McConnell and Reid held an hour-long meeting in Reid’s office with two close Senate allies and left the Capitol by mid-afternoon. Late Saturday night neither side cited any progress, and Republicans reported that Democrats were dug in on their demand to increase funding for federal agencies.
During the fiscal crises that have gripped Capitol Hill over the past five years, each resolution and compromise came after Senate leaders picked up the pieces of failed efforts between the White House and the House.
In the morning session, Reid rejected a proposal crafted by rank-and-file Republicans with some Democratic input to raise the federal debt limit until Jan. 31 and fund federal agencies through the end of March. It also called for minor adjustments to Obama’s health-care law
At an afternoon news conference, Reid said he wanted a shorter period for stopgap funding and a longer extension of the Treasury’s borrowing authority. Reid particularly wants to scale back deep automatic spending cuts known as the sequester, which were passed during the 2011 debt-ceiling showdown and will take effect every January for the next decade, unless Congress amends them.
Sen. Richard J. Durbin (Ill.), the No. 2 Democrat in the Senate, called that issue “really the single biggest sticking point.”
The slow-moving talks appeared to nix earlier hopes that at least an outline for a deal could be in place before the financial markets opened Monday, as some senior senators suggested when momentum seemed to be building toward a plan by Sen. Susan Collins (R-Maine).
Senate Republicans — already stunned by Boehner’s inability to pass anything in the House — grew furious about Reid’s attempt to get relief from the sequester because they considered Collins’s plan the fastest path to a deal.
“This thing has gotten to the point of a real crisis for the country, and everybody keeps changing their position based on politics,” Sen.
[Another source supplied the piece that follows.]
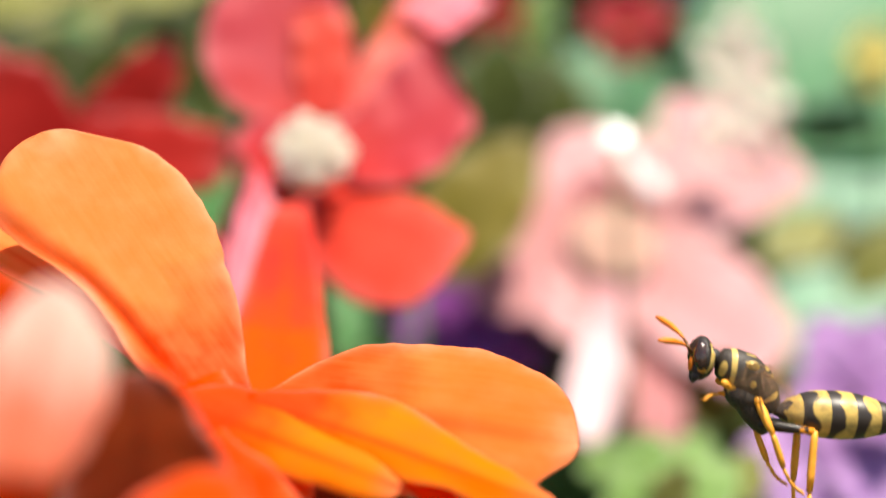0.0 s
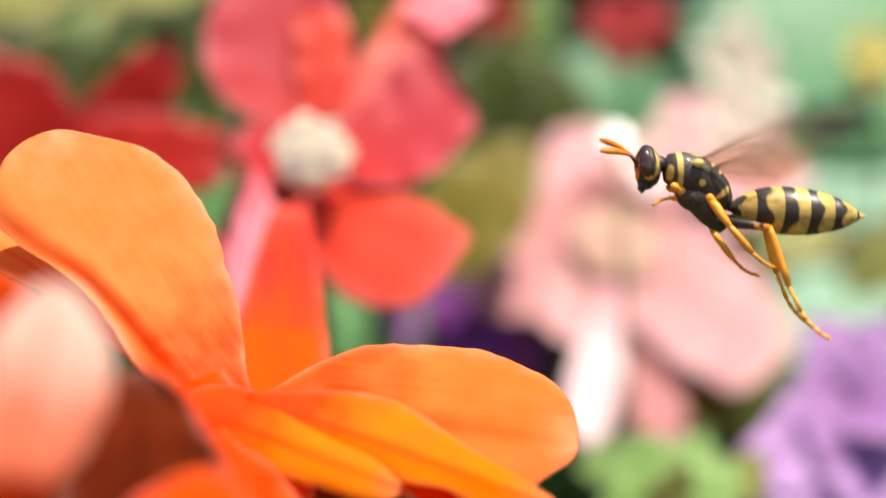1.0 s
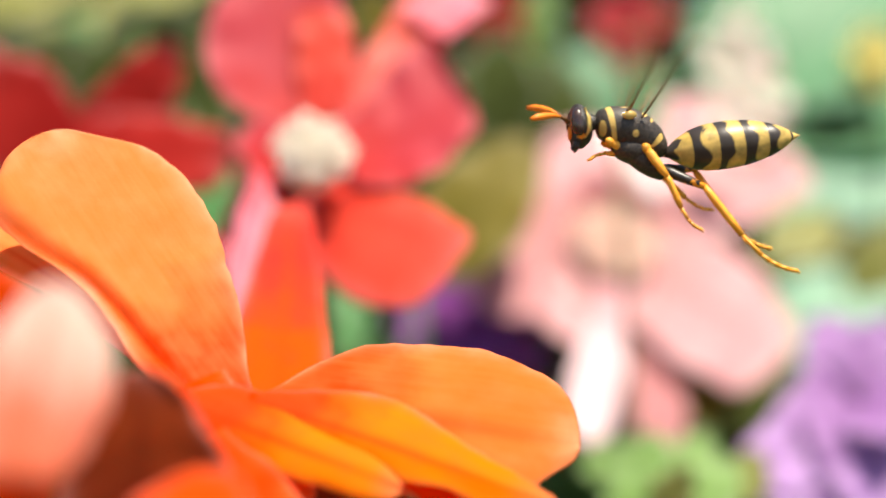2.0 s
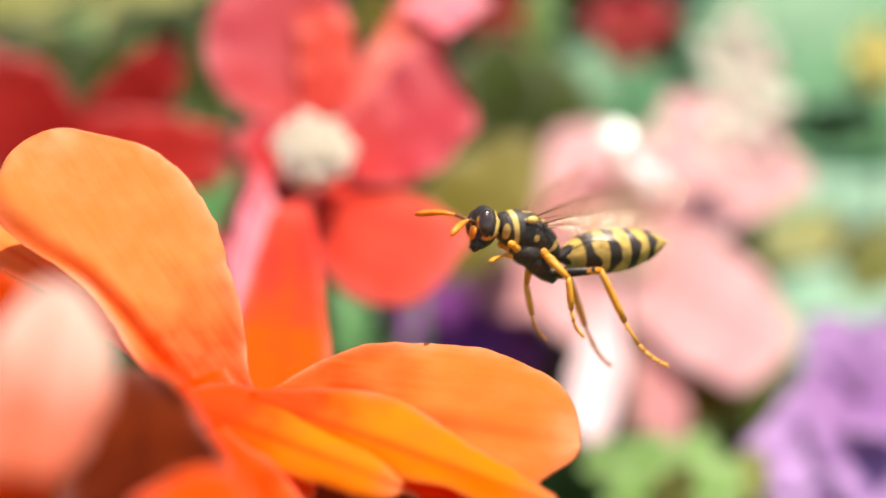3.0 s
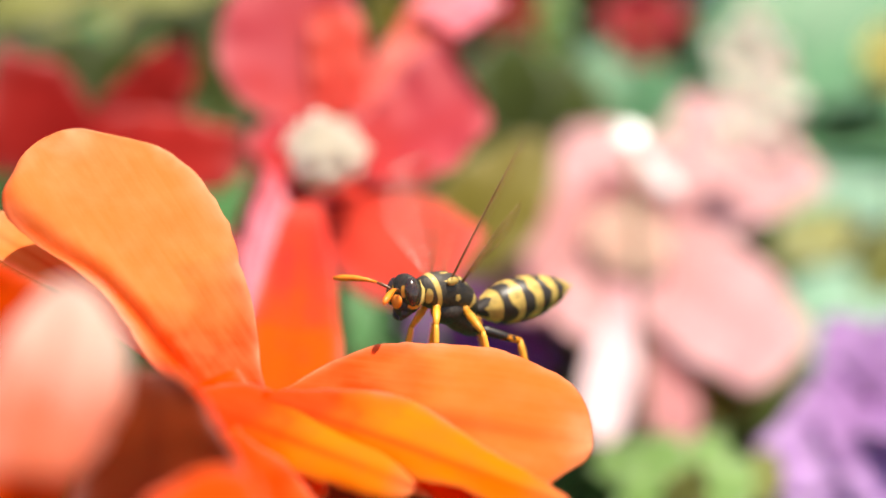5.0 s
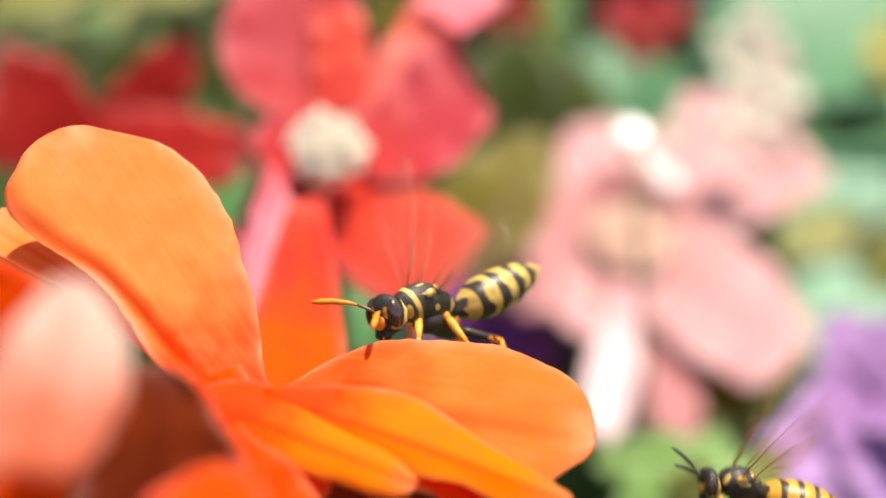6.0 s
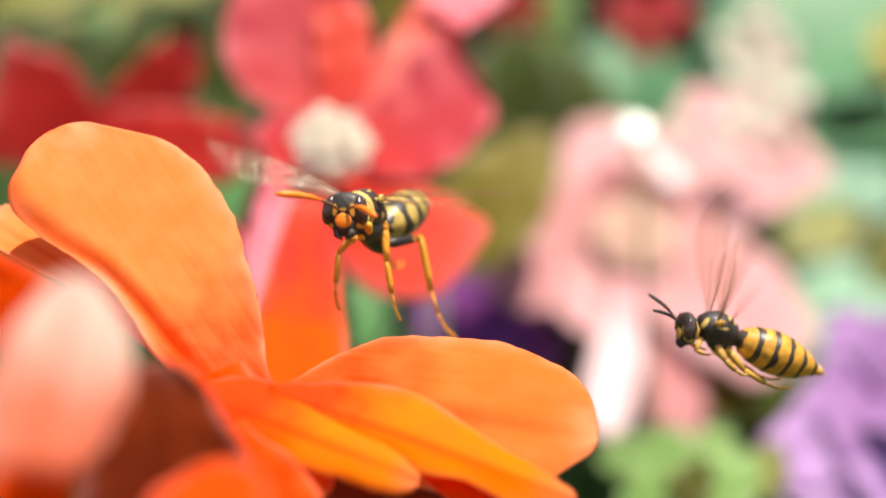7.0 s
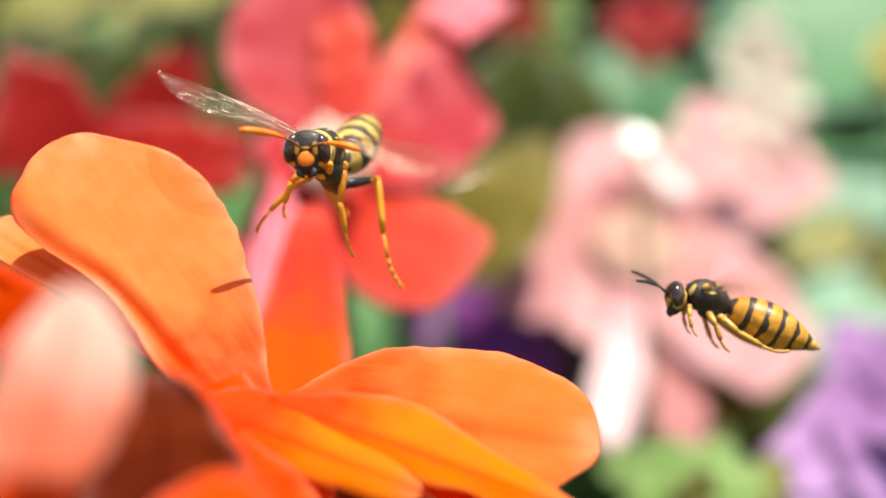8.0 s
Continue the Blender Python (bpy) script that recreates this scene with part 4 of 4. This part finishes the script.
def wing_pose(ob, sy, sweep, lift, twist):
    m = pose(0, 0, 0, 0, 0, sy * (90 + sweep)) @ pose(0, 0, 0, 0, -lift, 0) @ pose(0, 0, 0, sy * twist, 0, 0)
    m.translation = ob.matrix_basis.translation
    return m


def beat(w, strokes, period=5.0):
    """Key the wings through every step: a steady beat, which passes through the strokes given as (t, left sweep, left lift, right sweep, right lift, speed, left twist, right twist), in degrees."""
    fixed = {frame(t): v for t, *v in strokes}
    for i, ob in enumerate(w[4]):
        left = i % 2 == 0
        sy = 1 if left else -1
        rows = []
        for f in range(1, 242):
            phase = 6.28318 * f / period
            sweep, lift, twist = 28 - 38 * math.cos(phase), 22 + 42 * math.sin(phase), 40
            for d in (-1, 0, 1):
                if f + d in fixed:
                    v = fixed[f + d]
                    sweep, lift, twist = v[0 if left else 2], v[1 if left else 3] - d * v[4], v[5 if left else 6]
            if i > 1:
                sweep, lift = sweep + 14, lift - 6
            rows.append(((f - 1) / 30, wing_pose(ob, sy, sweep, lift, twist)))
        walk(ob, rows)


def tail(w, rows):
    """Key the abdomen: (t, degrees that its tip stands above the body's line)."""
    base = w[2].matrix_basis.translation.copy()
    out = []
    for t, up in rows:
        m = pose(0, 0, 0, 0, up, 0)
        m.translation = base
        out.append((t, m))
    walk(w[2], out)


def nod(w, rows):
    """Key the head: (t, degrees that it is turned to its left, degrees that it is bowed)."""
    base = w[1].matrix_basis.translation.copy()
    walk(w[1], [(t, Matrix.Translation(base) @ pose(0, 0, 0, 0, bow, turn)) for t, turn, bow in rows])


def feel(w, rows):
    """Key the antennae: (t, degrees that they are raised, degrees that the left one is turned outwards)."""
    for ob in w[1].children:
        if ob.name.startswith("antenna"):
            side = 1 if ob.data.vertices[0].co.y > 0 else -1
            root = Matrix.Translation(Vector((0.85, 0.30 * side, 0.30)) * MM)
            walk(ob, [(t, root @ pose(0, 0, 0, 0, -up, out if side > 0 else 0) @ root.inverted()) for t, up, out in rows])


TUCKED = ((-0.6, -0.25, -0.3), (0.9, -0.1, 0.0))


def motions():
    walk(PAPER[0], [
        (0.0, flight((22.63, 9.0, -10.02), 180, 30)), (0.2, flight((22.03, 9.0, -7.55), 180, 30)), (0.5, flight((20.95, 9.0, -2.63), 180, 29)), (0.8, flight((19.81, 9.0, 2.61), 180, 24)),
        (1.0, flight((18.89, 9.0, 4.89), 180, 20)), (1.2, flight((18.05, 9.0, 6.83), 180, 16)), (1.5, flight((16.43, 9.0, 8.95), 180, 11)), (1.7, flight((15.37, 9.0, 9.18), 180, 11)),
        (2.8, flight((8.24, 11.0, 2.35), 200, 12)), (3.0, flight((6.27, 11.5, 0.65), 203, 14)), (3.25, flight((4.66, 12.2, -1.03), 204, 16)), (3.5, flight((3.20, 12.7, -2.46), 206, 18)), (3.75, flight((2.06, 12.7, -2.95), 209, 20)),
        (4.0, flight((0.86, 12.7, -3.43), 212, 19)), (4.25, flight((0.14, 12.7, -3.38), 213, 16)), (4.5, flight((-0.49, 12.7, -3.34), 214, 12)), (4.7, flight((-0.74, 12.7, -3.46), 215, 10)),
        (5.8, flight((-1.41, 12.7, -5.08), 219, -6)), (6.0, flight((-2.67, 12.7, -4.94), 221, -6)), (6.25, flight((-4.10, 12.7, -3.95), 228, -4)), (6.5, flight((-5.21, 12.7, -2.75), 236, -2)),
        (6.8, flight((-6.58, 12.5, 0.12), 247, 3)), (7.0, flight((-7.42, 12.0, 1.90), 251, 2)), (7.25, flight((-8.66, 11.5, 4.70), 253, 1)), (7.5, flight((-10.06, 11.0, 6.39), 254, 0)), (7.75, flight((-10.37, 11.0, 6.99), 255, 0)), (8.0, flight((-10.60, 11.0, 7.32), 256, 0))])
    tail(PAPER, [(0.0, 27), (0.5, 20), (1.0, 17), (1.5, 19), (1.7, 19), (2.8, 24), (3.0, 22), (3.5, 24), (4.0, 23), (4.5, 21), (4.7, 19), (5.8, 15), (6.0, 15), (6.5, 9), (7.0, 18), (7.5, 26), (8.0, 30)])
    nod(PAPER, [(0.0, 0, 32), (1.0, 0, 30), (1.5, 0, 26), (1.7, 0, 25), (2.8, 0, 18), (3.0, 0, 17), (4.0, 1, 18), (4.5, 2, 17), (4.7, 2, 15), (5.8, 6, 9), (6.0, 6, 8), (7.0, 10, 10), (8.0, 12, 10)])
    feel(PAPER, [(0.0, 44, 0), (0.5, 46, 0), (1.0, 44, 0), (1.5, 44, 0), (1.7, 42, 0), (2.8, 6, 0), (3.0, 4, 0), (3.5, 0, 0), (4.5, 8, 0), (5.8, 18, 0), (6.0, 18, 0), (6.5, 14, 0), (7.0, 17, 10), (7.5, 19, 38), (8.0, 19, 40)])
    feel(JACKET, [(0.0, 12, 0), (6.5, 12, 0), (7.0, 8, 0), (7.5, 0, 0), (8.0, 0, 0)])
    nod(JACKET, [(0.0, 0, 10), (8.0, 4, 10)])
    air = [(0.0, 30, [TUCKED, ((-0.3, 0.5, -0.9), (-0.3, 0, -0.95)), ((-0.95, 0.3, -0.1), (0.12, 0.1, -1)),
                      TUCKED, ((-0.2, 0.3, -0.95), (-0.35, 0, -0.95)), ((-0.9, 0.4, -0.1), (0.05, 0.1, -1))]),
           (0.5, 29, [TUCKED, ((-0.4, 0.5, -0.8), (-0.3, 0, -0.95)), ((-0.85, 0.3, -0.2), (-0.04, 0.1, -1)), TUCKED, ((-0.2, 0.3, -0.95), (-0.6, 0, -0.8)), ((-0.9, 0.4, -0.2), (-0.1, 0.1, -1))]),
           (1.0, 20, [TUCKED, ((-0.45, 0.5, -0.8), (-0.65, 0, -0.75)), ((-0.9, 0.4, -0.15), (-0.28, 0.1, -0.94)), TUCKED, ((-0.3, 0.3, -0.9), (-0.6, 0, -0.8)), ((-1.0, 0.1, 0.1), (-0.25, 0.05, -0.95))]),
           (1.5, 11, [TUCKED, ((-0.5, 0.3, -0.8), (-0.6, 0, -0.8)), ((-0.82, 0.25, -0.57), (-0.63, 0.1, -0.77)), TUCKED, ((-0.8, 0.3, -0.5), (-0.8, 0, -0.5)), ((-0.95, 0.3, 0.15), (-0.69, 0.1, -0.72))]),
           (3.0, 14, [TUCKED, ((-0.5, 0.6, -0.75), (-0.15, -0.1, -0.95)), ((-0.85, 0.45, 0.05), (-0.42, 0.1, -0.9)), TUCKED, ((0.0, 0.4, -0.9), (-0.2, 0, -0.95)), ((-0.8, 0.5, -0.1), (-0.4, 0.1, -0.9))]),
           (3.5, 18, [((0.3, 0.5, -0.6), (0.0, 0.15, -1)), ((-0.05, 0.8, -0.5), (-0.2, 0.3, -0.95)), ((-0.92, 0.4, -0.2), (-0.28, 0.12, -0.95), (-0.2, 0.0, -0.15)), ((-0.1, 0.3, -0.7), (-0.1, 0.1, -1)), ((0.0, 0.7, -0.5), (-0.1, 0.3, -0.95)), ((-0.7, 0.6, 0.1), (-0.4, 0.15, -0.9))]),
           (4.0, 19, [((0.3, 0.5, -0.6), (0.0, 0.15, -1)), ((0.0, 0.8, -0.5), (-0.1, 0.2, -1)), ((-0.92, 0.4, -0.24), (-0.26, 0.05, -0.95), (-0.2, 0.0, -0.2)), ((0.0, 0.3, -0.7), (0.0, 0.1, -1)), ((0.0, 0.7, -0.5), (-0.1, 0.3, -0.95)), ((-0.7, 0.6, 0.1), (-0.4, 0.15, -0.9))]),
           (4.6, 11, [((0.3, 0.5, -0.6), (0.0, 0.15, -1)), ((0.0, 0.8, -0.5), (-0.1, 0.2, -1)), ((-0.92, 0.4, -0.24), (-0.26, 0.05, -0.95), (-0.2, 0.0, -0.2)), ((0.0, 0.3, -0.7), (0.0, 0.1, -1)), ((0.0, 0.7, -0.5), (-0.1, 0.3, -0.95)), ((-0.7, 0.6, 0.1), (-0.4, 0.15, -0.9))]),
           (5.8, -6, [((0.4, 0.5, -0.5), (0.2, 0.1, -1)), ((-0.1, 0.55, -0.6), (-0.3, 0.1, -1)), ((-0.75, 0.45, -0.25), (-0.3, 0.0, -0.95)), ((0.5, 0.5, -0.2), (0.1, 0.15, -1)), ((0.0, 0.8, -0.1), (-0.1, 0.3, -0.95)), ((-0.7, 0.6, 0.3), (-0.4, 0.15, -0.9))]),
           (6.5, -2, [((0.3, 0.4, -0.6), (-0.1, 0.15, -1)), ((-0.2, 0.6, -0.5), (-0.1, 0.05, -1)), ((-0.8, 0.45, -0.08), (-0.2, 0.15, -0.95), (-0.1, 0.0, -0.1)), ((0.0, 0.25, -0.7), (-0.1, 0.1, -1)), ((-0.2, 0.4, -0.7), (-0.1, 0.2, -0.95)), ((-0.7, 0.6, 0.1), (-0.4, 0.15, -0.9))]),
           (7.0, 2, [TUCKED, ((0.1, 0.1, -0.95), (-0.1, 0.12, -0.95)), ((-0.75, 0.4, 0.12), (-0.2, 0.12, -0.95)), TUCKED, ((0.1, 0.65, -0.7), (-0.1, 0.15, -1)), ((-0.9, 0.3, 0.1), (-0.9, 0.1, -0.4))]),
           (8.0, 0, [TUCKED, ((0.0, -0.12, -0.95), (-0.3, 0.06, -0.9)), ((-0.75, 0.4, 0.15), (0.0, 0.1, -0.98)), ((0.3, 0.6, -0.6), (-0.3, 0.4, -0.85)), ((0.1, 0.9, -0.6), (0.0, 0.75, -0.75)), ((-0.8, 0.4, 0.1), (-0.9, 0.1, -0.4))])]
    hang(PAPER, air)
    beat(PAPER, [(0.0, 0, -4, 0, 0, 8, 40, 40), (0.5, -62, -22, -40, 10, 8, 60, 60), (1.0, 62, 36, 66, 30, 14, 75, 75), (1.5, -60, -45, 30, 66, 22, 75, 12), (3.0, 62, 26, 56, 36, 16, 70, 70), (3.5, 66, 22, 58, 36, 20, 70, 70),
                 (4.0, -40, -30, -50, 34, 14, 20, 60), (4.5, 50, 50, 40, 60, 26, 40, 12), (6.0, 60, 44, 46, 60, 24, 50, 20), (6.5, 74, 28, 66, 34, 28, 72, 60), (7.0, 6, 2, -12, 22, 8, 8, 36), (7.5, 4, 2, -10, 24, 12, 14, 10), (8.0, 0, -14, -14, 24, 12, 38, 28)])
    walk(JACKET[0], [
        (0.0, flight((25.90, 14.0, -32.90), 180, 4)), (5.4, flight((25.50, 14.0, -31.60), 180, 4)), (5.8, flight((23.60, 14.0, -23.20), 182, 6, -8)), (6.0, flight((22.10, 14.0, -19.14), 184, 8, -10)), (6.2, flight((21.20, 14.0, -15.50), 187, 9, -12)),
        (6.5, flight((20.54, 14.0, -11.97), 190, 9, -14)), (6.75, flight((20.35, 14.0, -9.31), 189, 8, -14)), (7.0, flight((20.07, 14.0, -7.20), 188, 8, -12)), (7.25, flight((20.00, 14.0, -5.78), 184, 7, -6)),
        (7.5, flight((19.89, 14.0, -4.81), 182, 7, -2)), (8.0, flight((19.11, 14.0, -3.86), 182, 6, 0))])
    tail(JACKET, [(0.0, -6), (6.0, -6), (6.5, -6), (7.0, -13), (7.5, -19), (8.0, -18)])
    folded = [((0.5, 0.5, -0.7), (-0.8, -0.2, -0.4)), ((-0.2, 0.6, -0.5), (-0.75, 0, -0.65)), ((-0.55, 0.3, -0.7), (-0.85, 0, -0.5))]
    loose = [((0.3, 0.5, -0.8), (-0.3, 0.0, -0.9)), ((-0.3, 0.6, -0.6), (-0.65, 0.0, -0.75)), ((-0.8, 0.5, -0.3), (-0.93, 0, -0.34))]
    hanging = [((0.1, 0.5, -0.8), (-0.2, 0.0, -0.9)), ((-0.2, 0.6, -0.6), (-0.3, 0.0, -0.9)), ((-0.6, 0.5, -0.55), (-0.85, 0, -0.5))]
    hang(JACKET, [(0.0, 4, folded), (6.5, 9, folded), (7.0, 8, folded), (7.5, 7, loose), (8.0, 6, hanging)])
    beat(JACKET, [(6.5, 0, 5, 0, 80, 40, 40, 40), (7.0, 10, 70, 10, 72, 35, 40, 40), (7.5, 0, -10, 0, 0, 40, 40, 40), (8.0, 30, 10, 20, 10, 40, 40, 40)], 4.6)


motions()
Lindsey O. Graham (S.C.) said after a long huddle on the Senate floor with McConnell and other Republicans.
It was a dramatic turnabout from Thursday morning, when Boehner’s leadership team signaled that it would support increasing the debt ceiling until almost Thanksgiving with the only demand being that Obama negotiate over a broader budget framework in the interim. With pressure on the debt issue appearing to ease, financial markets staged their biggest rally in a month.
The president, however, rejected Boehner’s offer because it did not address reopening the government, which has been closed since Oct. 1. Instead, the White House grew interested in the Senate talks over Collins’s plan because of its longer debt-ceiling window. According to the administration, Treasury Secretary Jack Lew will run out of options after Thursday for juggling the nation’s books, and by the end of the month, the Treasury will run out of cash to pay the government’s bills.